Der britische Ausnahmeregisseur Steve McQueen beleuchtet mit faszinierender handwerklicher Brillanz dabei erstaunlich viele Themen, ohne jemals thesenhaft zu argumentieren. Der Rassismus bricht aus Mulligans Vater, widerlich gespielt von Robert Duvall, hervor. Und dann wieder war die gemischte Ehe zwischen Veronica und Harry so selbstverständlich. Ja, „Widows“ ist durch Veronicas Erinnerungen an gemeinsame Zeiten auch emotional. Der schmierig korrupte Politiker Jack Mulligan (Colin Farrell) lebt nicht in dem Viertel Chicagos, für das er kandidiert, er besitzt es, erbte es von seinem Vater. Mit zynischen Sprüchen („Nepotismus ist nicht illegal“) macht er eine Karriere, die ihn eigentlich anwidert. Die blonde, langbeinige Alice könnte das zu schöne Dummchen sein, doch auch sie bekommt einen vollständigen Charakter und Entwicklung mit auf den Weg.

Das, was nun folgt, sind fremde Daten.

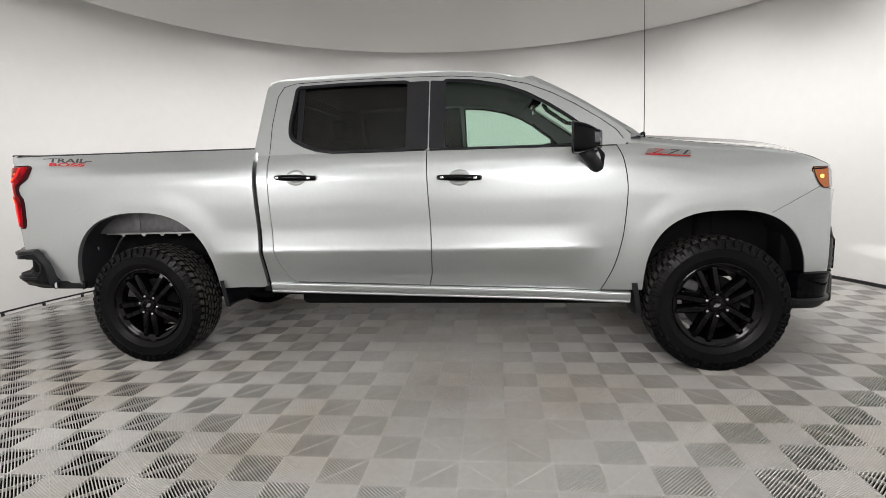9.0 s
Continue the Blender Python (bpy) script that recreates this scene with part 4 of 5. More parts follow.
part("bumper_core", block(-0.60, 0.60, -1.09, -0.98, 0.59, 0.63, 0.01), M_LINER, BUMPER)
# plate holder with plain bars for its writing
holder = part("plate_frame", prism(rounded(mirrored(((0.152, 0.808), (0.152, 0.662))), 0.010), lambda u, v, d: Vector((u, -1.079 + d, v)), 0.012, 0.002,
                                   holes=(rounded(mirrored(((0.138, 0.778), (0.138, 0.676))), 0.006),)), M_SKID, BUMPER, "black dealer plate frame with a grey bar of lettering", smooth=False)
part("plate_blank", block(-0.145, 0.145, -1.0725, -1.069, 0.668, 0.80, 0.001), M_LINER, holder)
for x0, x1 in ((-0.075, -0.055), (-0.05, -0.036), (-0.032, -0.010), (-0.006, 0.010), (0.014, 0.030), (0.034, 0.05), (0.054, 0.066), (0.07, 0.078)):
    part("letter_bar", block(x0, x1, -1.0815, -1.078, 0.786, 0.799, 0.0005, 1), M_SATIN, holder, "grey bar of lettering")
part("letter_bar", block(-0.07, 0.07, -1.0815, -1.078, 0.6645, 0.673, 0.0005, 1), M_SATIN, holder, "grey bar of lettering")
for x, z in ((-0.10, 0.786), (0.10, 0.786), (-0.105, 0.697), (0.105, 0.697)):
    verts, faces = lathe(((0.0, 0.006), (0.008, 0.005), (0.010, 0.0)), 12)
    part("plate_screw", mesh_of("plate_screw", [(y + x, -1.0745 - v, w + z) for v, y, w in verts], faces, M_CHROME), M_CHROME, holder)
part("plate_latch", block(-0.05, 0.05, -1.084, -1.07, 0.71, 0.745, 0.006), M_GLOSS, holder)
part("plate_latch", block(-0.018, 0.022, -1.084, -1.07, 0.745, 0.775, 0.005), M_GLOSS, holder)
part("tow_socket", prism(rounded(((-0.245, 0.80), (-0.205, 0.80), (-0.195, 0.78), (-0.195, 0.69), (-0.205, 0.672), (-0.235, 0.672), (-0.25, 0.69), (-0.25, 0.78)), 0.012), lambda u, v, d: Vector((u, -1.08 + d, v)), 0.02, 0.004), M_GLOSS, BUMPER, "black trailer socket cover", smooth=False)
verts, faces = lathe(((0.0, 0.012), (0.030, 0.012), (0.036, 0.008), (0.038, 0.0)), 28)
part("tow_cap", mesh_of("tow_cap", [(y + 0.222, -1.066 - v, w + 0.745) for v, y, w in verts], faces, M_MATTE), M_MATTE, BUMPER, "round black cap", angle=30)
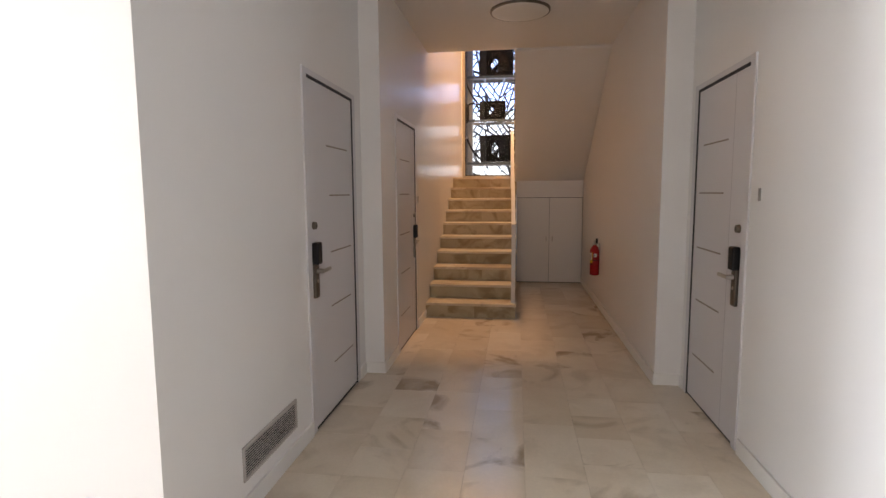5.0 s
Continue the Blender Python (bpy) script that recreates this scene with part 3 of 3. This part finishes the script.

Das alles und mehr präsentiert Steve McQueen in durchgehend exzellenter Inszenierung, mit einer Kameraarbeit (Sean Bobbitt), die genauso packt wie die Handlung. Und einer deftigen Überraschung. Erinnern wird man sich noch lange an die unheimlich starke Frau Veronica und wie sie ihre schweren Verluste überwindet.